Później Kopriva odprawił jeszcze Oriola Rocę Batallę oraz Flavio Cobollego. W półfinale trafił na Aleksandra Szewczenkę.

Czech był faworytem w tym starciu. Od początku wszystko mu wychodziło, a Rosjanin nie biegał tak efektywnie, jak w ćwierćfinale z Adrianem Andriejewem. Został przełamany już w gemie otwarcia i nie miał pomysłu na to, jak zagrozić Koprivie. Przy stanie 6:0, 1:0 Szewczenko poddał mecz, jak się okazało - nabawił się urazu kolana podczas rozruchu.

ZOBACZ WIDEO: #dziejesiewsporcie: bramkarz ruszył do ataku. Ostatnia akcja i... Tylko zobacz!

- Cieszy mnie, że będę miał więcej czasu na odpoczynek, choć szkoda, że stało się to przez krecz przeciwnika. Nie popełniałem zbyt wielu błędów, z mojej strony wszystko funkcjonowało dobrze, co mnie satysfakcjonuje - mówił po awansie do finału Kopriva.

Rywalem czeskiego tenisisty będzie Federico Coria. Argentyńczyk wygrał z Francesco Maestrellim 6:4, 6:2. Wygrywał większość dłuższych wymian, lepiej serwował i popełniał mniej błędów.

- Byłem bardziej wypoczęty od przeciwnika.
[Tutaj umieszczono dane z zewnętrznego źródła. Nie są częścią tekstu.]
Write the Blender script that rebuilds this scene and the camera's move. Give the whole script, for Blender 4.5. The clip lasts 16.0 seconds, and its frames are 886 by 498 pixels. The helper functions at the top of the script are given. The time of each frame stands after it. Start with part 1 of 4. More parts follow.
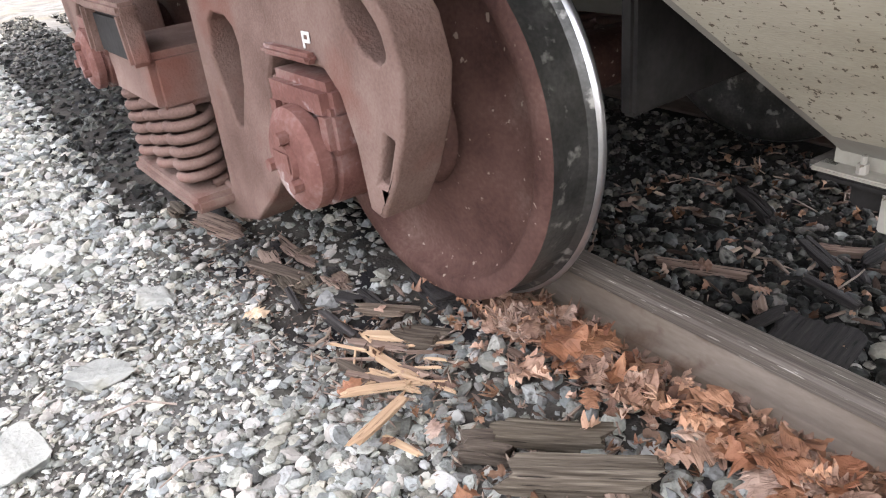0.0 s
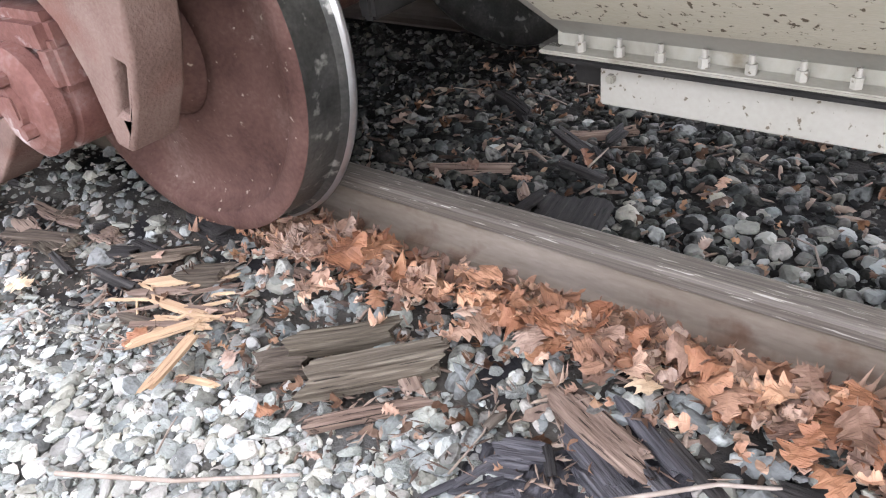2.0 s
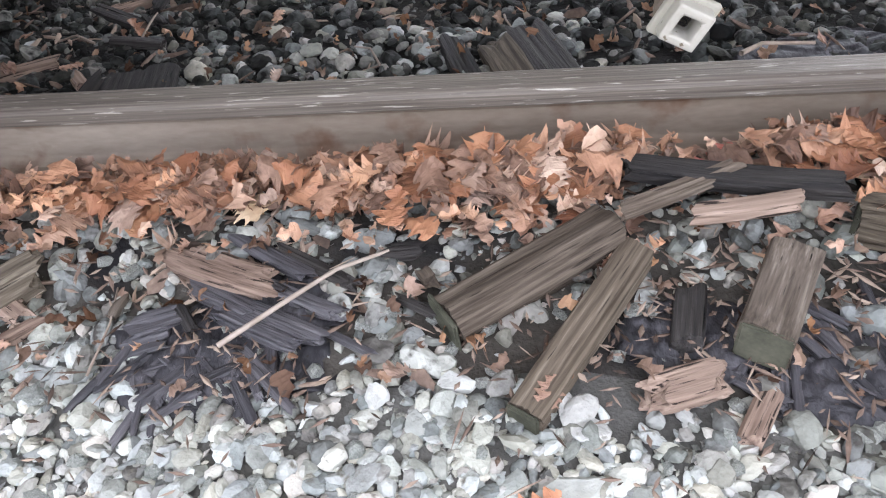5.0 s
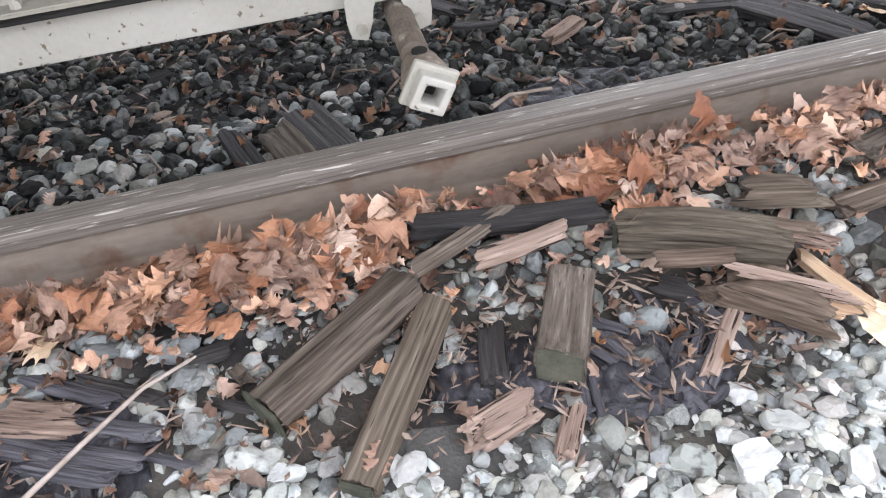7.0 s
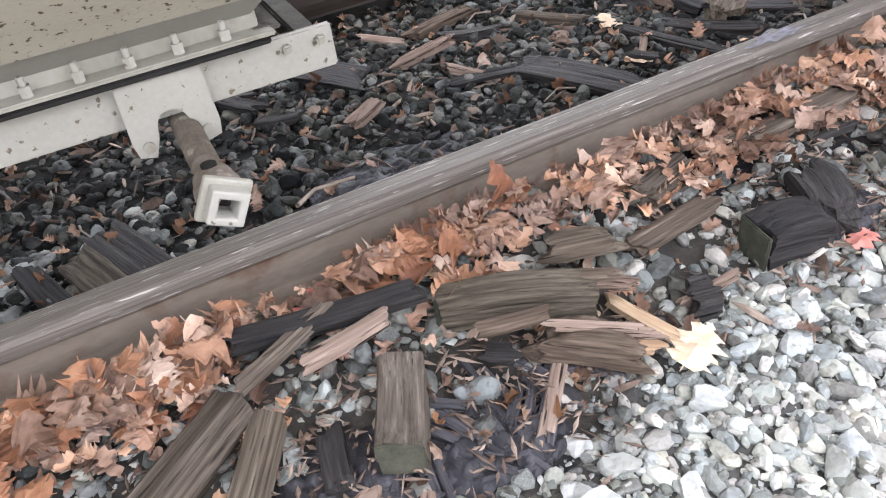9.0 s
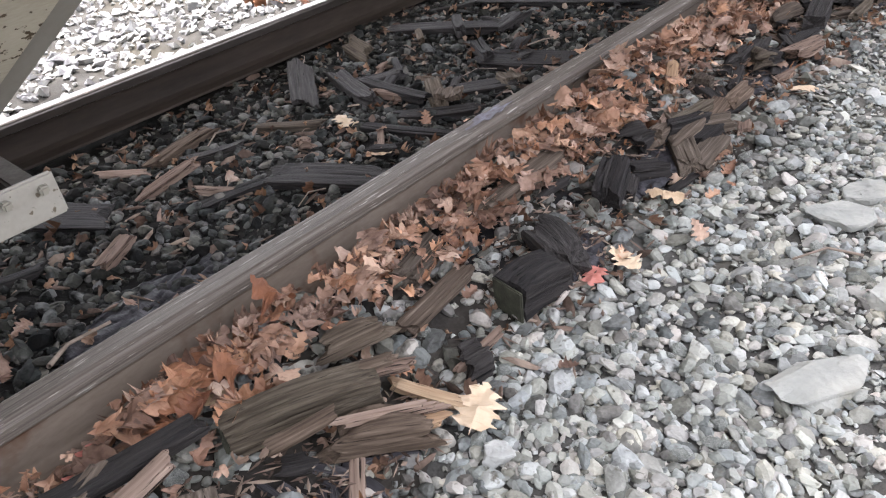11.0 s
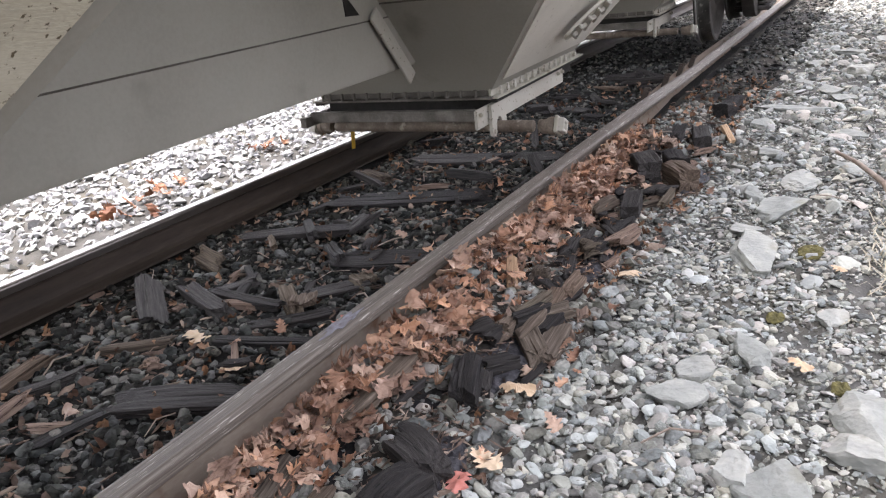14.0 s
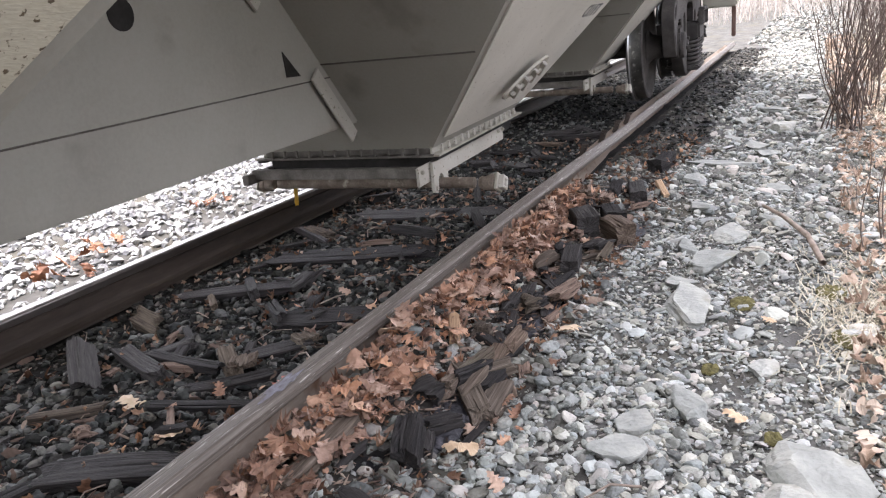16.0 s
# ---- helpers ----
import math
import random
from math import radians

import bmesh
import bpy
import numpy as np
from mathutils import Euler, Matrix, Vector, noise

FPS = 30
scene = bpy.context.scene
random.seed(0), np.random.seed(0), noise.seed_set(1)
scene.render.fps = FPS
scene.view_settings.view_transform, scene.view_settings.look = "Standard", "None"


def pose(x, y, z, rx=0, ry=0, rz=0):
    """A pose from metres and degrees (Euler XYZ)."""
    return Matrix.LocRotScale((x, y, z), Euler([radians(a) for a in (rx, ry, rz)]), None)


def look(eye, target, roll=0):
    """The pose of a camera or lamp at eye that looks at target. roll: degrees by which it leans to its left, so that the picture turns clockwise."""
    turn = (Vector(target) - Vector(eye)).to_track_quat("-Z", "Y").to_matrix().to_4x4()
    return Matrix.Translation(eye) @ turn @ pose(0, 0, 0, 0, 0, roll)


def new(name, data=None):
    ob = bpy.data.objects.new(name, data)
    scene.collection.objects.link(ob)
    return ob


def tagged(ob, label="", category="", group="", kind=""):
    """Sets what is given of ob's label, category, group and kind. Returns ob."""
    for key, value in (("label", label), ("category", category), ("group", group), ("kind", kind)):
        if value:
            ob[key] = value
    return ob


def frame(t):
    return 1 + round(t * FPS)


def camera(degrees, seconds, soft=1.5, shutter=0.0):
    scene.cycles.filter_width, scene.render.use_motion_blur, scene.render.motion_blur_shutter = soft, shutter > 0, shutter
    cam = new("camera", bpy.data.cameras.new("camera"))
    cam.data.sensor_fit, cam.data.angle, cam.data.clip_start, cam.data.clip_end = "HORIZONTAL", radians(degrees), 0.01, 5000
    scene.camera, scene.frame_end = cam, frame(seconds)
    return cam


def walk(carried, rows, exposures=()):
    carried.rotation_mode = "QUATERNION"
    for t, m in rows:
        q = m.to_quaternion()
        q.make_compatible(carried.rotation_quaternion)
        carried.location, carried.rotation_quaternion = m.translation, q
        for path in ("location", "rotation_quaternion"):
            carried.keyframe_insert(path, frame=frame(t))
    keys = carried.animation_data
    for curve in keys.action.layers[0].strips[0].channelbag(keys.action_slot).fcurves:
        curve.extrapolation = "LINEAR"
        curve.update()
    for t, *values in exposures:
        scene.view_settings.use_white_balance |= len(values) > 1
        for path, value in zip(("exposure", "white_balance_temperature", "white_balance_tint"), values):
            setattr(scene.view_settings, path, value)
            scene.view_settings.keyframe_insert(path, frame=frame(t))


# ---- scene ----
cam = camera(62.29, 16.0, soft=1.2)
# seconds, eye x y z, turn
PATH = [
    (0.0, -1.109, -1.201, 1.085, 62.228, 5.778, 54.614),
    (0.5, -1.080, -1.198, 1.070, 60.257, 5.893, 50.977),
    (1.0, -1.072, -1.197, 1.062, 59.261, 5.944, 49.178),
    (1.5, -1.051, -1.195, 1.056, 57.759, 6.050, 43.633),
    (2.0, -1.010, -1.188, 1.021, 56.334, 6.157, 37.349),
    (2.5, -0.985, -1.192, 1.007, 53.646, 6.533, 31.580),
    (3.0, -0.975, -1.197, 0.987, 51.646, 6.935, 28.147),
    (3.5, -0.959, -1.203, 0.972, 49.468, 7.345, 23.610),
    (4.0, -0.946, -1.206, 0.949, 45.937, 7.175, 16.372),
    (4.5, -0.916, -1.214, 0.932, 44.364, 6.302, 9.489),
    (7.0, -0.814, -1.244, 0.967, 47.660, 5.582, -13.429),
    (7.5, -0.787, -1.264, 0.984, 48.591, 5.929, -16.525),
    (8.0, -0.719, -1.268, 0.989, 50.792, 6.497, -15.570),
    (8.5, -0.715, -1.257, 0.995, 50.925, 6.929, -22.703),
    (9.0, -0.735, -1.239, 0.997, 51.174, 6.057, -28.493),
    (9.5, -0.726, -1.249, 0.997, 52.179, 5.913, -35.104),
    (10.0, -0.716, -1.276, 1.005, 53.189, 6.366, -41.062),
    (12.5, -0.686, -1.306, 1.068, 62.202, 6.501, -54.826),
    (13.0, -0.675, -1.311, 1.082, 64.117, 6.564, -56.583),
    (13.5, -0.666, -1.322, 1.085, 65.891, 6.554, -58.085),
    (14.0, -0.665, -1.329, 1.099, 68.769, 6.425, -60.090),
    (14.5, -0.662, -1.344, 1.115, 70.706, 6.573, -62.022),
    (15.0, -0.662, -1.350, 1.121, 72.449, 6.325, -63.070),
    (15.5, -0.657, -1.354, 1.125, 72.609, 5.838, -63.480),
    (16.0, -0.658, -1.354, 1.120, 72.356, 5.847, -64.183),
]
EXPOSURES = [(0.0, 3.42, 6800, 15), (1.2, 3.54, 6700, 15), (2.0, 3.76, 6550, 14), (3.0, 3.76, 6500, 13), (4.0, 3.54, 6500, 13), (8.8, 3.58, 6550, 13), (10.2, 3.14, 6650, 14), (12.5, 2.82, 6700, 15), (16.0, 2.82, 6600, 16)]
walk(cam, [(t, pose(*p)) for t, *p in PATH], EXPOSURES)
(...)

On dzień wcześniej grał wyczerpujący mecz i mam wrażenie, że był zmęczony, dzięki czemu ja miałem nieco łatwiej - podkreślił Coria po zwycięstwie.

- Rok temu przegrałem tu w pierwszej rundzie, więc nie wywiozłem ze Szczecina dobrych wspomnień. Teraz nie dość, że zagram w finale, to jeszcze czuję ogromne wsparcie od kibiców - dodał.

W meczu dnia o tytuł najlepszej pary deblowej walczyli Andrew Paulson i Witalij Saczko ze Zdenkiem Kolarem i Sergio Martosem Gornesem. Zwyciężył duet czesko-ukraiński 6:1, 7:6(6).

- Mentalnie był to najtrudniejszy mecz, choć w pierwszej rundzie musieliśmy bronić meczbola, więc też nie było łatwo. Atmosfera na koniec drugiego seta była gorąca, wręcz nie czuliśmy piłek, ale udało się nam zamknąć spotkanie w tie-breaku i wygrać - powiedział Saczko.

Dla Andrew Paulsona to piąty tytuł w imprezie z cyklu ATP Challenger w tym sezonie. - Nie czuję się specjalistą w grze podwójnej, ale faktycznie zanotowałem trzy świetne tygodnie z rzędu, a wygrana w Szczecinie to moja największa w karierze - podsumował Czech.

Czytaj także: Hurkaczowi brakuje genu "zabójcy". "On już się nie zmieni"
Czytaj także: Forbes ujawnił zarobki tenisistów. Iga Świątek w czołówce zestawienia

Komentarze (0)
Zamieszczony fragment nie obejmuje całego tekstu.